Applicants need to have:

  • Taken core undergraduate computer-science classes.
  • Some experience with programming.
  • A desire to attend graduate school.

Selected applicants will receive a laptop and a $5,000 stipend.

The summer school’s courses will introduce key tools and techniques for working with large data sets. The instruction will focus on how tools can help solve real-world problems, unlike traditional coursework, for which students often receive prepackaged data sets obtained by a third party and prepared for a specific exercise.

Real-world research often requires tasks such as data cleaning, preparing messy data for use, and data acquisition, perhaps through use of an application-programming interface.

In addition, the school will offer an introduction to problems in the areas of applied statistics and machine learning. Students will learn the theory underpinning simple, effective methods of supervised and unsupervised learning—with an emphasis on formulating real-world modeling and prediction tasks as optimization problems. Those chosen for the program will be taught how to compare methods for practical efficacy and scalability, as well as to learn to evaluate models for applications including spam filtering and recommendation systems.

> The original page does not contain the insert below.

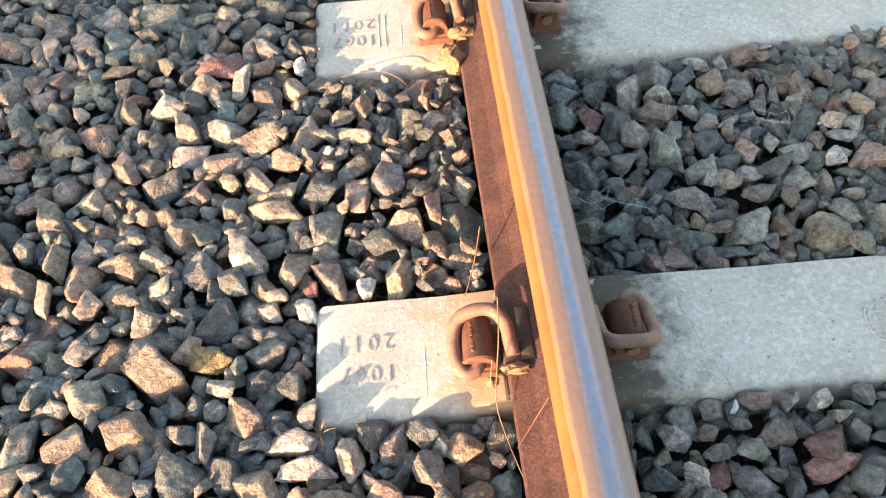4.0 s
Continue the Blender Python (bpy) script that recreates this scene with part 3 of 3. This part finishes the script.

The structure for the school:

  • Students will self-select into a pair of topic-oriented groups, each working on a collaborative research project and each directed by a couple of Microsoft Research domain experts. Goel and Wallach will lead the track on computational social science, while Diaz and Rao will provide guidance in information retrieval and systems. Both groups will learn to apply tools to answer substantive scientific questions.
  • Each group will be required to produce a technical report and/or a demonstration to share its findings. These projects should serve as a key differentiator for grad-school applications and for those seeking research jobs, and a particularly successful project could lead to a scientific publication.
  • The first four weeks of the school will include an explanatory analysis to gain a preliminary understanding of the data set. Included will be an introduction to scripting, both on the command line and with Python and R, as well as direct experience in acquiring and modeling data from online sources. The course structure will include a morning lecture, discussion, or lab, with breakout meetings in the afternoon, followed by work as a group or independently.
  • The final four weeks will consist of work on the group research projects, with ad hoc mentor check-ins.

Goel and Rao will provide project coordination, and Wallach, Rao, and Hofman will serve as instructors.

In addition to increasing diversity in computer science, the Microsoft Research Data Science Summer School also will provide the ancillary benefit of building long-term interactions between Microsoft Research and the most talented young students from diverse backgrounds that the New York City area has to offer.

“Our primary goal for the summer,” Goel concludes, “is to get the students excited about computer science in general and to show them the creative, research side of the discipline, which they may not have encountered in their classes.

“In the process, we hope also to help prepare them for their future careers in computer science.”